Profectus is a web-based game engine. You can write your content using many built in features, write your own features, and build up complex gameplay quickly and easily.

The purpose of creating profectus was to create an easy to use engine that does not create a ceiling for a programmer's personal growth. This engine will grow in complexity with you, empowering you to create increasingly complex designs and mechanics.

Should you use Profectus?

While this engine is intended to make game development (and web app development) easier, it still requires you to be comfortable with programming in general and javascript in particular. Fortunately, that is a solvable problem.

If you've never used Javascript before, is a good resource for learning the important concepts. If you'd like a more thorough lesson on all the ins and outs of web development, and MDN's tutorials should have you covered. MDN is also a great resource to use as a reference - for example, if you want to know more about something and you google it, there'll typically be a MDN link that'll explain it thoroughly.

Beyond the basics, Profectus uses a modern web development pipeline, using tools like node, typescript, and JSX. While most of it should be relatively easy to pick up through context, if this becomes too complicated you may be interested in The Modding Tree, a predecessor of Profectus that uses plain old javascript.

Alternative Engines

There are many popular game engines out there, such as GameMaker Studio 2, Unity3D, Unreal Engine 4, and Godot, that are all general purpose and also more useful if you're planning on going into a career in game development. These are all more mature and robust game engines compared to Profectus, and are used by actual game development studios.

Profectus, on the other hand, is a very opinionated engine that is better at specific types of projects. Where the above engines will require you to design and create your own interfaces, menus, save management systems, etc. Profectus will include those out of the box. Profectus will also output games that run natively in the browser, and will typically be easier for players to play than traditional engines.
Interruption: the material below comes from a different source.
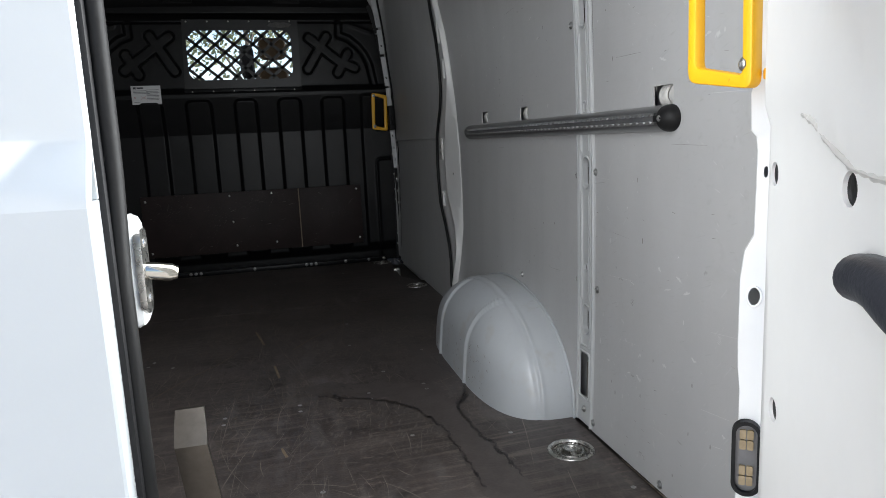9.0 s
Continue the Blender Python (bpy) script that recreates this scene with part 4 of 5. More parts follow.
# head beam and the pale panel over it
beam = sheet([(-0.80, 0), (0.82, 0), (0.775, 0.075), (-0.76, 0.075)], [rr(-.31, .035, .16, .016, .008), rr(.30, .035, .16, .016, .008), rr(0.0, .035, .006, .006, .003), rr(-.5, .035, .006, .006, .003), rr(.5, .035, .006, .006, .003)],
             lambda u, v, w: (u, YB - 0.025 - 0.042 * math.sin(min(v / 0.075, 1) * 1.2) + w, 1.575 + v * 0.95 + 0.012 * (1 - (u / 0.8) ** 2)), 0.003, cu=[-.6, -.4, -.2, 0, .2, .4, .6], cv=[.02, .04, .06])
part("head_beam", beam, M_BLACK, bulkhead)
top_panel = []
for i in range(25):
    x = 0.715 - 1.43 * i / 24
    top_panel.append((x, 2.048 - 0.032 * (x / 0.7) ** 2))
panel_out = [(-0.715, 1.72), (-0.70, 1.675), (-0.655, 1.652)] + [(-.5, 1.654), (-.25, 1.657), (0, 1.658), (.25, 1.657), (.5, 1.654)] + [(0.655, 1.652), (0.70, 1.675), (0.715, 1.72)] + top_panel
pp = part("upper_panel", sheet(panel_out, [], lambda u, v, w: (u, 3.655 + w, v), 0.006), M_PANEL, bulkhead, "pale grey rounded panel over the bulkhead")
for x, z in ((-.655, 2.0), (-.25, 2.03), (.25, 2.03), (.655, 2.0), (-.6, 1.68), (-.02, 1.682), (.6, 1.68), (.69, 1.85), (.36, 1.68)):
    stud(pp, (x, 3.655, z), (0, -1, 0), BOLT, "bolt")
bm = block(bmesh.new(), (-.93, 3.745, 0), (.96, 3.77, 1.14))
block(bm, (-.93, 3.745, 1.48), (.96, 3.77, 2.14))
block(bm, (-.93, 3.745, 1.14), (-.33, 3.77, 1.48))
block(bm, (.35, 3.745, 1.14), (.96, 3.77, 1.48))
part("back_wall", bm, M_GRILLE, bulkhead)

# barred window
grille = part("window_frame", sheet([(-.322, 1.128), (.354, 1.124), (.357, 1.519), (-.305, 1.524)], [rr(0.010, 1.3185, .600, .283, .055, 4)], lambda u, v, w: (u, YB - 0.032 + w, v), 0.004), M_GRILLE, bulkhead)
x0, x1, z0, z1 = -.292, .312, 1.175, 1.462
for slope in (-1, 1):
    dx, dz = 0.108, 0.092
    for k in range(-6, 12):
        c = x0 + 0.03 + k * dx
        # a bar from the lower to the upper edge, clipped to the opening
        pa, pb = Vector((c, z0)), Vector((c + slope * (z1 - z0) * dx / dz, z1))
        if slope < 0:
            pa.x += 0.05
            pb.x += 0.05
        ts = [0.0, 1.0]
        ddx = pb.x - pa.x
        for lim in (x0, x1):
            ts.append((lim - pa.x) / ddx)
        lo_t = max(0.0, min(ts[2], ts[3]))
        hi_t = min(1.0, max(ts[2], ts[3]))
        if hi_t - lo_t < 0.06:
            continue
        a, b = pa.lerp(pb, lo_t), pa.lerp(pb, hi_t)
        d = (b - a).normalized()
        s = Vector((-d.y, d.x)) * 0.0085
        bm = bmesh.new()
        q = [bm.verts.new((p.x, YB - 0.030 + o, p.y)) for o in (0.0, 0.003) for p in (a + s, a - s, b - s, b + s)]
        for f in ((0, 1, 2, 3), (7, 6, 5, 4), (0, 4, 5, 1), (1, 5, 6, 2), (2, 6, 7, 3), (3, 7, 4, 0)):
            bm.faces.new([q[i] for i in f])
        part("bar", bm, M_GRILLE, grille, smooth=0)
for i in range(6):
    stud(bulkhead, (-.28 + .118 * i, YB - .044, 1.110), (0, -1, 0))
    stud(bulkhead, (-.28 + .118 * i, YB - .032, 1.512), (0, -1, 0))
part("window_bar", block(bmesh.new(), (-.326, YB - .044, 1.094), (.358, YB - .030, 1.127), .003), M_BLACK, bulkhead)
blob = [(.250 + (.070 + .012 * noise.noise(Vector((a * .9, 2, 0)))) * math.cos(a), 1.490 + (.016 + .007 * noise.noise(Vector((a * 1.7, 5, 0)))) * math.sin(a)) for a in [math.tau * k / 40 for k in range(40)]]
part("sealant_smear", sheet(blob, [], lambda u, v, w: (u, YB - .0345 + w, v), .002), M_SMEAR, bulkhead, "grey smear of old sealant")
EDGE_Z, EDGE_X = [0.9, 1.27, 1.45, 1.575, 1.64, 1.70, 1.80, 2.06], [.885, .866, .838, .806, .775, .742, .733, .722]
# edge flanges with their rivets
for side, mat_, parts_ in ((-1, M_BLACK, 12), (1, M_GRILLE, 15)):
    f = part("edge_flange", sheet([(0, .02), (.026, .02), (.026, 1.60), (0, 1.60)], [], lambda u, v, w: (side * (min(wx(v), float(np.interp(v, [0, .9] + EDGE_Z[1:], [.91, .897] + EDGE_X[1:]))) - 0.002 - u) + (0.012 if side > 0 else 0), 3.645 + u * 0.5 + w, v), 0.003, cv=CUTS_Z), mat_, bulkhead)
    for i in range(parts_):
        z = 0.08 + i * 1.45 / parts_ + (0.03 if i % 3 == 0 else 0)
        stud(f, (side * (min(wx(z), float(np.interp(z, [0, .9] + EDGE_Z[1:], [.91, .897] + EDGE_X[1:]))) - 0.020) + (0.012 if side > 0 else 0), 3.654, z), (0, -1, 0))
# pale corner pieces between the bulkhead and the side walls
for side in (-1, 1):
    bm = bmesh.new()
    prev = None
    for i in range(60):
        z = 0.03 + 1.99 * i / 59
        long = (0.30 if side < 0 else 0.07) * min(max((1.96 - z) / .14, .12), 1)
        e = float(np.interp(z, EDGE_Z, EDGE_X)) + (0.012 if side > 0 else 0)
        row = [bm.verts.new((side * (e - 0.003), 3.668, z))]
        for k in range(11):
            u = k / 10
            row.append(bm.verts.new((side * (e + (max(wx(z), e) + .003 - e) * (1 - (1 - u) ** 2)), 3.652 - long * u ** 1.3, z)))
        if prev:
            for k in range(11):
                bm.faces.new((prev[k], prev[k + 1], row[k + 1], row[k]))
        prev = row
    part("corner_piece", bm, M_PANEL, bulkhead, "pale lining curving in to the bulkhead", smooth=70)
SX = lambda z: float(np.interp(z, [0, .2, .55, .9, 1.1, 1.26, 1.45, 1.67], [.930, .921, .908, .889, .880, .862, .845, .813]))
for lo, hi, m_ in ((.02, .60, M_RUBBER), (.605, 1.10, M_STRIP), (1.112, 1.29, M_STRIP), (1.305, 1.45, M_STRIP), (1.465, 1.64, M_STRIP)):
    strip = part("edge_strip", sheet([(-.013, lo), (.013, lo), (.013, hi), (-.013, hi)], [rr(0, lo + .05 + .075 * k, .007, .014, .003, 2) for k in range(int((hi - lo - .05) / .075))],
                 lambda u, v, w: (SX(v) + u, 3.618 - u * .5 + w, v), .003, cv=CUTS_Z), m_, bulkhead, "galvanised edge strip with slots" if m_ is M_STRIP else "black edge strip with pale fasteners")
    if m_ is M_RUBBER:
        for k in range(7):
            stud(strip, (SX(.08 + .075 * k), 3.616, .08 + .075 * k), (0, -1, 0), BOLT, "bolt")
bm = bmesh.new()
sweep(bm, [(SX(z) + .021, 3.606, z) for z in [.02 + .06 * i for i in range(28)]], .006)
part("edge_seal", bm, M_RUBBER, bulkhead, "black rubber edge seal")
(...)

If you are not interested in programming but still want to get into game development, the above engines also all support "visual programming", which may be more amenable to you. Each engine will have varying levels of support, and of course with varying complexities, but ultimately any of these will help you learn the concepts of programming and game development, and all of them also offer traditional programming for when you think you're ready.

Design Philosophies

While absolute purity is impossible, design decisions have been and will continue to be made using these principles in mind.

  • An engine should be intuitive, and code readable without context
  • An engine should not constrain a creator
  • An engine should be consistent
  • An engine should be extensible, and those extensions sharable
  • An engine should be efficient
  • An engine should report issues early and thoroughly
  • Passing by reference is one honking great idea -- let's do more of that!